◆ **What you should do**
Return only the lines running from the line that holds "shutter > 0, shutter" to the line that holds "scene.view_settings.keyframe_insert(path, frame=frame(t))", including both.

####

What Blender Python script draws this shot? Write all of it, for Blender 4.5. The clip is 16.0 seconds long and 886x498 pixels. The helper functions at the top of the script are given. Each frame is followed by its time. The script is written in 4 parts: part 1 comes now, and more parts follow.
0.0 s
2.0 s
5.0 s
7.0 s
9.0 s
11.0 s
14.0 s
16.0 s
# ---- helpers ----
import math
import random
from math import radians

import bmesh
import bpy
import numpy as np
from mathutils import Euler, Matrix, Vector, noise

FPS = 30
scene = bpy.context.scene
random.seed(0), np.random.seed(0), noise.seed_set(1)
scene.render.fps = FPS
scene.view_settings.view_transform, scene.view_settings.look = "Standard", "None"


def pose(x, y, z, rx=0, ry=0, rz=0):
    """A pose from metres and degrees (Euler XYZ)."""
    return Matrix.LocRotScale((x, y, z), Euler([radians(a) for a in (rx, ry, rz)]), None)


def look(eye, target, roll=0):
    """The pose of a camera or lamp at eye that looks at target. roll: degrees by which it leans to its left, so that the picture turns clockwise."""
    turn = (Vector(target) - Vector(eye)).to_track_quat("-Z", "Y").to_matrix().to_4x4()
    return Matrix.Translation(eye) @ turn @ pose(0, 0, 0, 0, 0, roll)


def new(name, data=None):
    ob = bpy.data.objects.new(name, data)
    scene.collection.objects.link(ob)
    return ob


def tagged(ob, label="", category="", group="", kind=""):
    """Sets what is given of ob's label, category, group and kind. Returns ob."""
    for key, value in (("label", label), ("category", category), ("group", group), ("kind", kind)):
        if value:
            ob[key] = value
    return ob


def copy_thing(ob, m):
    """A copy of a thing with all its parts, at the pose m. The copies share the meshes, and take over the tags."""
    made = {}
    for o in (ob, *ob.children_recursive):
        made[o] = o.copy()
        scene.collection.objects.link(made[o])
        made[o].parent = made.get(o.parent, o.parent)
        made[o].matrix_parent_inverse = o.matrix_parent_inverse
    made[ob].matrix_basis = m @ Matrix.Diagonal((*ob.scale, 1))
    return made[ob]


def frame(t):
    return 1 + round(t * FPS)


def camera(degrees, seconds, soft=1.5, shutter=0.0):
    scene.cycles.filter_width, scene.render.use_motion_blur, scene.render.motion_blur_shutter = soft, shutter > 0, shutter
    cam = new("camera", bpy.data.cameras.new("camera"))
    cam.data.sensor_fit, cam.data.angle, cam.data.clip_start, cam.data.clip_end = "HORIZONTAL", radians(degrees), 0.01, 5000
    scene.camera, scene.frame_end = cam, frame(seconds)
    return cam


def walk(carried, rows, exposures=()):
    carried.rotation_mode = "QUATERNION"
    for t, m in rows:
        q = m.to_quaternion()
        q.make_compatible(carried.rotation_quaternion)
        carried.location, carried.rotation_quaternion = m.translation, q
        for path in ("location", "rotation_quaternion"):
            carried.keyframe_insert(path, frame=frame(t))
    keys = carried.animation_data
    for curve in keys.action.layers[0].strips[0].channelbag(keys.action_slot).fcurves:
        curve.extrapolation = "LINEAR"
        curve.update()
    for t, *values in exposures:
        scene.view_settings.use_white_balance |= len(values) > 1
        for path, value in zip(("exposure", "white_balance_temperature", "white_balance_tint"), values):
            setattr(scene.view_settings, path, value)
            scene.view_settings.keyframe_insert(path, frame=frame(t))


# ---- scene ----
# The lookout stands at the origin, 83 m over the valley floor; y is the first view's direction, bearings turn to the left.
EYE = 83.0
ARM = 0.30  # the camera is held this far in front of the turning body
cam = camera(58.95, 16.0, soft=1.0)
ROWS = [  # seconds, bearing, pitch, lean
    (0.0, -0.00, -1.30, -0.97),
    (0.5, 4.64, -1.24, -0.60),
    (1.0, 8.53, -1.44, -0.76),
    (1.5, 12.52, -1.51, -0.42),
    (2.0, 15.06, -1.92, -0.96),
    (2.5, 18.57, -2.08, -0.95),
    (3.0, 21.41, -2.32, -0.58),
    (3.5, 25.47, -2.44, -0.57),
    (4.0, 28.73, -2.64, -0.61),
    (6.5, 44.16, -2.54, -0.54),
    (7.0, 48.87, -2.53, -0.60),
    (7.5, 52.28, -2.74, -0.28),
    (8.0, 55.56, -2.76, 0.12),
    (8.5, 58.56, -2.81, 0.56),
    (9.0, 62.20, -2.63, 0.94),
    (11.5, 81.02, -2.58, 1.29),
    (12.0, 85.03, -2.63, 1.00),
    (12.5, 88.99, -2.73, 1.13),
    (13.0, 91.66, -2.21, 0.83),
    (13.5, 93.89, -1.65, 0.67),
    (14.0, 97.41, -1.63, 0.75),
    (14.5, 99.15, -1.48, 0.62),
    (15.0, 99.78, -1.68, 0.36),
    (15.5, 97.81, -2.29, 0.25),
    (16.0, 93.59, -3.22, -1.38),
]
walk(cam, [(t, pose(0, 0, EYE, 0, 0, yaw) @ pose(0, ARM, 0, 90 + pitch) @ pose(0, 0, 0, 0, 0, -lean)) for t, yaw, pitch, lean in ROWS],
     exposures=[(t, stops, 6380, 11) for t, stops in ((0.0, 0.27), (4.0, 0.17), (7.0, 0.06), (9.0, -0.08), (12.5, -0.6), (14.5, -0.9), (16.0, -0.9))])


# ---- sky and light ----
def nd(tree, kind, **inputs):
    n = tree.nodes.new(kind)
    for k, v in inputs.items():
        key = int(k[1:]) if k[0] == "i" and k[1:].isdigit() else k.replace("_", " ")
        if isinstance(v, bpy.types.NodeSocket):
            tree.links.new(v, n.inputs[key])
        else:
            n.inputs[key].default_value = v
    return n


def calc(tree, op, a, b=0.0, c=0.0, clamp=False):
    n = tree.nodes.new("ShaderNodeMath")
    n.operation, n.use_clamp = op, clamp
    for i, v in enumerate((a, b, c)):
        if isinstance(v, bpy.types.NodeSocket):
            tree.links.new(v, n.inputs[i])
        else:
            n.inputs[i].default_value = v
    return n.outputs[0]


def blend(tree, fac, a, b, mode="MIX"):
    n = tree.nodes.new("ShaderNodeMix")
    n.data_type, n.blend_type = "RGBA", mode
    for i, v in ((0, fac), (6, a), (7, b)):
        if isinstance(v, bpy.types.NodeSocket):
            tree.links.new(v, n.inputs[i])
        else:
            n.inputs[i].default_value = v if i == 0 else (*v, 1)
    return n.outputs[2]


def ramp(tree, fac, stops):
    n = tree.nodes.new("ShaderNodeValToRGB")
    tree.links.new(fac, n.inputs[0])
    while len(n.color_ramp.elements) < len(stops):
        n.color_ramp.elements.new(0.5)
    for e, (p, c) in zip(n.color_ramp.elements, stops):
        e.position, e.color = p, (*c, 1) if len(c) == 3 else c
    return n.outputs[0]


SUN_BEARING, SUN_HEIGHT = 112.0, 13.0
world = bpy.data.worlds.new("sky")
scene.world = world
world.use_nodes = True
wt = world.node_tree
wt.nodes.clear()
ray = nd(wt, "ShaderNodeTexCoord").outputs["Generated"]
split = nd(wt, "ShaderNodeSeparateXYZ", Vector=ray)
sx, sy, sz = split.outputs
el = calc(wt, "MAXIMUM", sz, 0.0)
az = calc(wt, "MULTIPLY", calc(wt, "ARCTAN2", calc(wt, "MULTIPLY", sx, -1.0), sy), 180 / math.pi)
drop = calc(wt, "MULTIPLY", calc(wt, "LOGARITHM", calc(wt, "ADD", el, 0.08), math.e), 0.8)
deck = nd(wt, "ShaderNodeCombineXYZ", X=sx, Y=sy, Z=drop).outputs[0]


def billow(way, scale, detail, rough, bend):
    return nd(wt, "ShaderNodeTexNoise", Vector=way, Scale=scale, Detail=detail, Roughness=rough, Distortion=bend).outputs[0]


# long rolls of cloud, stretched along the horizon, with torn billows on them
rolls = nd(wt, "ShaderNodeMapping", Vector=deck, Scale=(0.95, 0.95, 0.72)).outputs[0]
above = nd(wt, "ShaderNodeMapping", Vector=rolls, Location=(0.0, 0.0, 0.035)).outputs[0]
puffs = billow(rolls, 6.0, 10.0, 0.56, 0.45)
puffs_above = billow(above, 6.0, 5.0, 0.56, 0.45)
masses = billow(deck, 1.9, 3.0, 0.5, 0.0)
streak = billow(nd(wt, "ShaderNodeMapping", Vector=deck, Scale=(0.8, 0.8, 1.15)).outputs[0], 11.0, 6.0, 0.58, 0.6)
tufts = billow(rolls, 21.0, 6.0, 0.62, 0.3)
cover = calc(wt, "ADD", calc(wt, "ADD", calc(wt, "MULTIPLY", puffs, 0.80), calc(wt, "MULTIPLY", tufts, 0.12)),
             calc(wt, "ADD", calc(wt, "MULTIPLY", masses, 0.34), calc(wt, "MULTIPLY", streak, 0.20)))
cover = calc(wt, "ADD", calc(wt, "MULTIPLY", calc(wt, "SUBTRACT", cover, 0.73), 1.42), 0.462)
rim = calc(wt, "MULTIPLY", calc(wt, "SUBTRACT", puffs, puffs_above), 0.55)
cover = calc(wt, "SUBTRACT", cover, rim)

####

◆ **Final answer**
    scene.cycles.filter_width, scene.render.use_motion_blur, scene.render.motion_blur_shutter = soft, shutter > 0, shutter
    cam = new("camera", bpy.data.cameras.new("camera"))
    cam.data.sensor_fit, cam.data.angle, cam.data.clip_start, cam.data.clip_end = "HORIZONTAL", radians(degrees), 0.01, 5000
    scene.camera, scene.frame_end = cam, frame(seconds)
    return cam


def walk(carried, rows, exposures=()):
    carried.rotation_mode = "QUATERNION"
    for t, m in rows:
        q = m.to_quaternion()
        q.make_compatible(carried.rotation_quaternion)
        carried.location, carried.rotation_quaternion = m.translation, q
        for path in ("location", "rotation_quaternion"):
            carried.keyframe_insert(path, frame=frame(t))
    keys = carried.animation_data
    for curve in keys.action.layers[0].strips[0].channelbag(keys.action_slot).fcurves:
        curve.extrapolation = "LINEAR"
        curve.update()
    for t, *values in exposures:
        scene.view_settings.use_white_balance |= len(values) > 1
        for path, value in zip(("exposure", "white_balance_temperature", "white_balance_tint"), values):
            setattr(scene.view_settings, path, value)
            scene.view_settings.keyframe_insert(path, frame=frame(t))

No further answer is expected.